There are certain procedures that must be followed, or you might end up in court at the suit of the tenant, over technical or practical flaws in the way the breach was handled.
Commercial leases are covered by state specific legislation which outlines how a breach should be handled. 
For example, if you are in New South Wales, your commercial lease will most likely be covered by the Conveyancing Act, the Real Property Act and, if it is also classed as a retail lease, by the Retail Leases Act.  This article is written on the basis that the Conveyancing Act and Real Property Act apply (ie. to a factory, warehouse or other type or non-retail commercial property).
The terms contained in the lease agreement itself will also come into play when dealing with a breach of lease.
Explanation of terminology
Re-entry - "Leases also frequently include a right of re-entry allowing the lessor to reclaim the property if the lessee fails to abide by the terms of the lease. When the lessor exercises the right of re-entry and reclaims the property, the lessee has no further right to the premises. However, the lessor may have to take reasonable care to prevent damage to any Personal Property left on the premises by the lessee." Source - Legal Dictionary.
Forfeiture - If the Tenant hasn't paid the rent, the landlord can declare the tenant's rights, and the lease, forfeited by the tenant's breach. The tenant will be liable for landlord's damages, including unpaid rent not paid by a another tenant, forfeiture costs, damages to the premises, advertising costs, etc
If a tenant has breached the lease, either by failing to pay rent, or in some other way, the landlord must follow a certain procedure before the tenant can be evicted.
This is a general guide only and will vary slightly from state to state, depending on the state specific legislation that applies and the particular terms of your lease.  For example, in New South Wales, section 129 of the Conveyancing Act, 1919 states that before a right of re-entry or forfeiture under any provision of a lease (for breach of the lease) is enforceable, the lessor must first serve on the lessee a notice that:
  • specifies the particular breach;
  • if the breach is capable of remedy, requiring the lessee to remedy the breach; and
  • in the event the lessor is claiming compensation, requiring the lessee to pay the compensation.
This requirement does not apply to re-entry or forfeiture in the event of non-payment of rent (sub-section (8) of s 129 Conveyancing Act).  However, most leases will still require the landlord to give a notice to remedy a breach of non-payment of rent, so make sure you look to the terms of your lease in this regard.

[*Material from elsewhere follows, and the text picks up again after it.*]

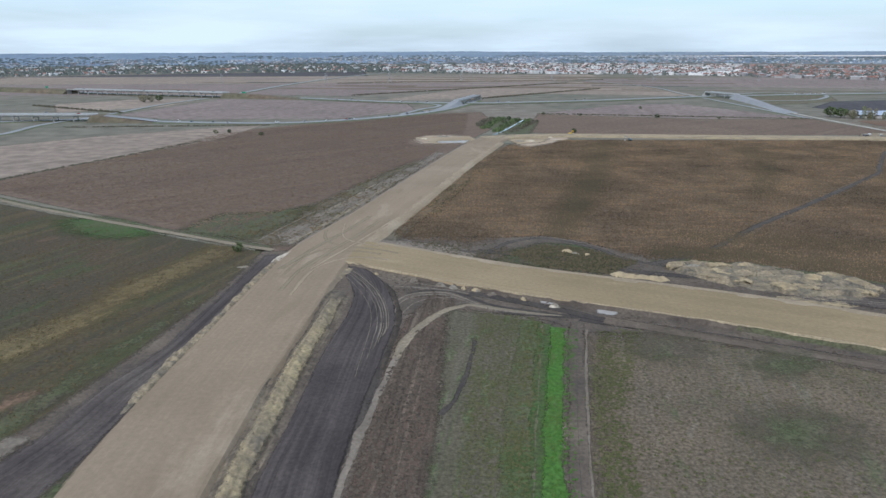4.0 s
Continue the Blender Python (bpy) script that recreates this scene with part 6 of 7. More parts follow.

The Conveyancing Act requires the notice to remedy the breach to be in the form prescribed by the Act (contained at schedule 6 of the Act), or in a similar form.  A copy of the prescribed form appears below.
If the lessor has not given the tenant the necessary notice before enforcing a right of re-entry or forfeiture under a commercial lease, the tenant may personally bring a suit against the lessor and apply to the court for relief.
The right steps to take
If you find yourself in a situation where you need to take steps to exercise your right of forfeiture or re-entry, the general procedure (depending on the state based legislation that will apply to you and the specific terms and conditions of you lease), is as follows:-
  • Identify the breach. In what way has the tenant breached the lease or legislation?  This might be a financial breach (for example, the non-payment of rent) or a non-financial breach (failing to keep premises in a certain state of repair);
  • Give the tenant written notice to remedy the breach. In your notice, specify the particulars of the breach and request the tenant remedy the breach (if the breach is capable of remedy and most are) within a stated reasonable timeframe.  You should also state the steps that may be taken to remedy the breach.  If compensation is payable, stipulate any compensation that you may require the tenant to pay.  To summarise, the notice must:
    • be dated;
    • identify the lessee and be correctly addressed to the lessee;
    • identify the lease;
    • identify the provision of the lease that has been breached;
    • set out the rectification required;
    • stipulate the reasonable timeframe by which the remedy must be completed;
    • stipulate any compensation that is required to be paid (if any);
    • contain any other mandatory information set out in the state legislation, such as this warning to the tenant contained in the prescribed form notice to remedy of the Conveyancing Act, NSW:
“Note: the lessor will be entitled re-enter or forfeit the lease in the event of the lessee failing to comply with the notice within a reasonable time. See Section 129 of the Conveyancing Act 1919.”
  • If the tenant does not remedy the breach in the allotted time, the landlord can terminate the lease, for example, by re-entry, notice or initiating court proceedings.
A common cause of court battles
Litigation battles over the validity of notices to remedy or whether a lease has been validly terminated are rampant in the court system.  As such, it is imperative that landlords ensure the validity of the notice.
It is vital that the notice is correct both factually (that is, the details of the breach are accurate and correct) and in form and content (that is, the notice is in the correct prescribed form or similar, contains all of the required information, and otherwise technically complies with the requirements of a valid notice to remedy).
If the notice is found to be invalid, (for example, the form contains technical errors or the circumstances of the breach are not accurate), then the lessor may have to re-issue fresh notices and start proceedings anew.